■ **Objective**: Give the listing again character for character, but drop the images.

■ **Information supplied**:
════════════════════

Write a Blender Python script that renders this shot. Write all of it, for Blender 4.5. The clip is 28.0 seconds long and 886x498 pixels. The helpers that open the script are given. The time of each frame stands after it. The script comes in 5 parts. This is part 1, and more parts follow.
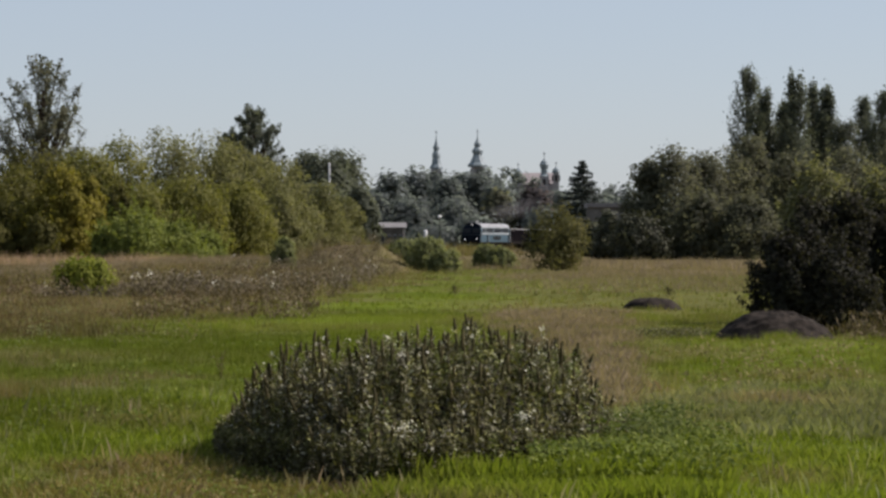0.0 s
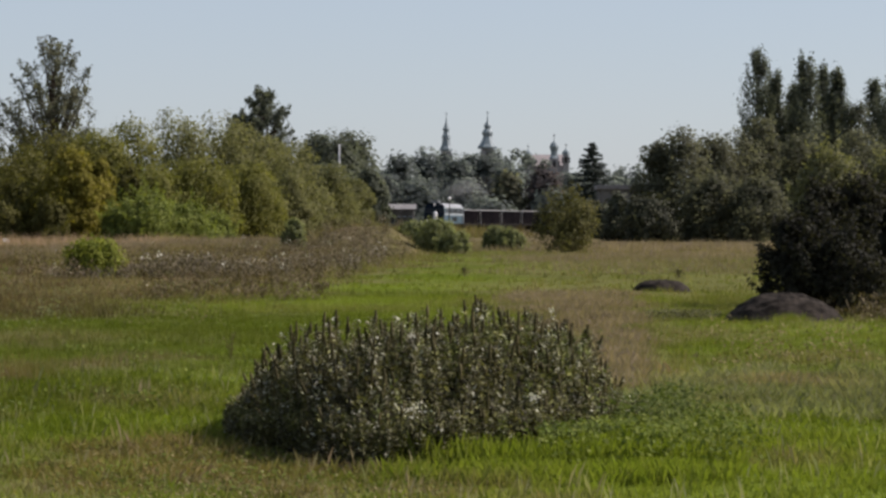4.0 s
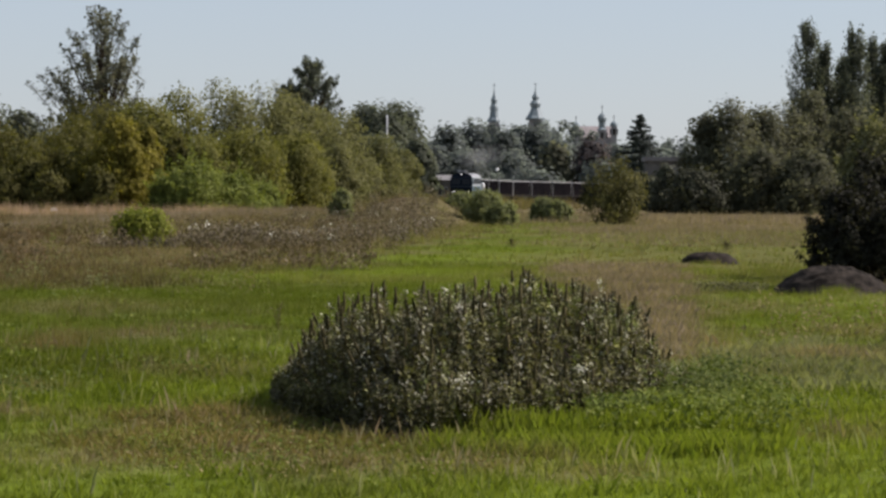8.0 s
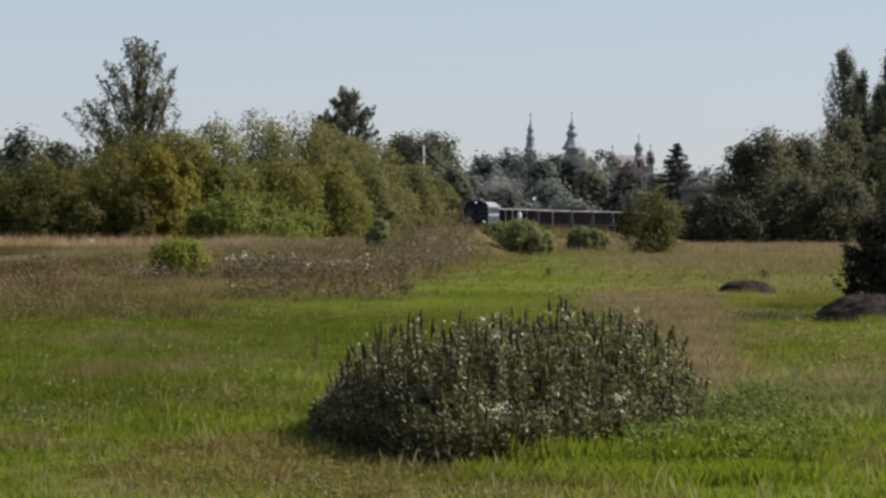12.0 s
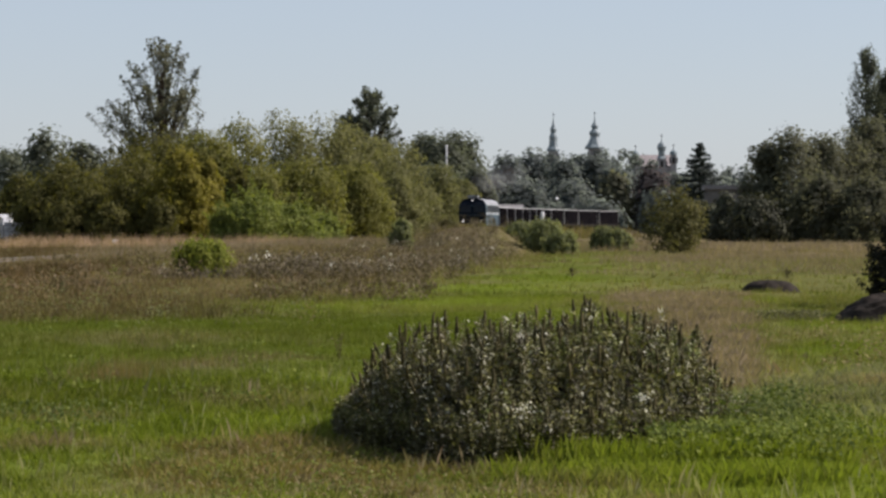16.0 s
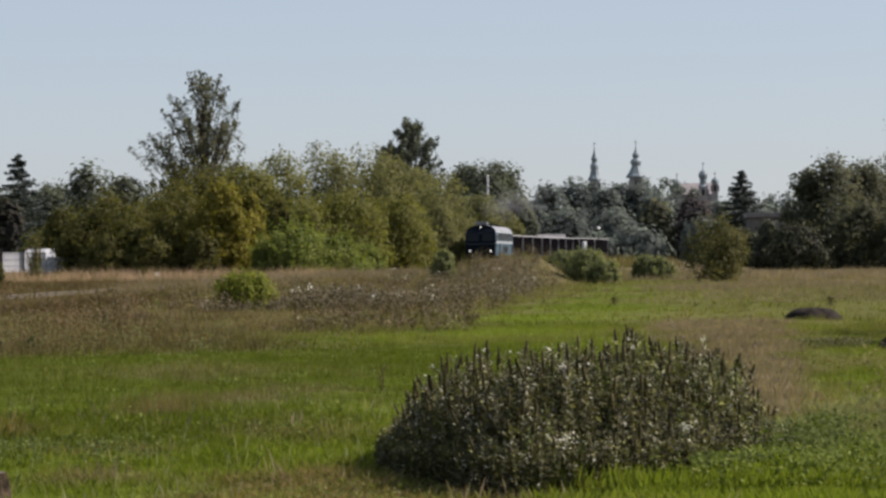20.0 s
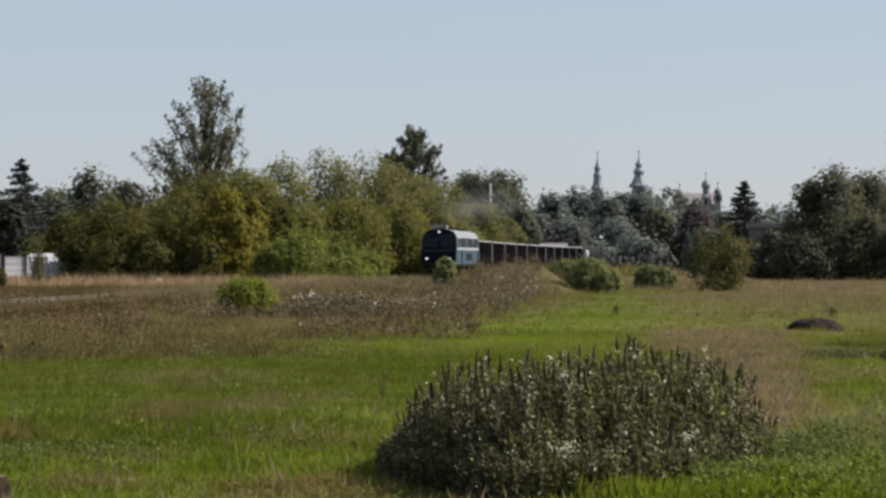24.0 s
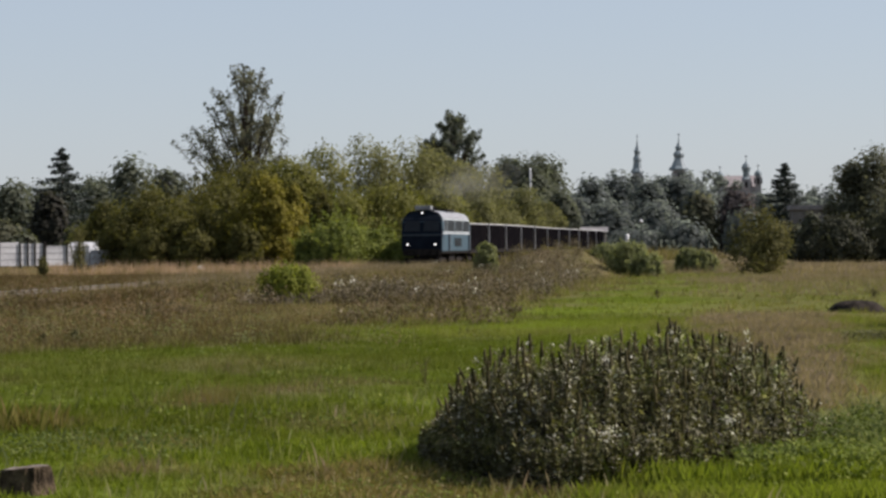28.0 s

════════════════════

■ **Full answer**:
Write a Blender Python script that renders this shot. Write all of it, for Blender 4.5. The clip is 28.0 seconds long and 886x498 pixels. The helpers that open the script are given. The time of each frame stands after it. The script comes in 5 parts. This is part 1, and more parts follow.
0.0 s
4.0 s
8.0 s
12.0 s
16.0 s
20.0 s
24.0 s
28.0 s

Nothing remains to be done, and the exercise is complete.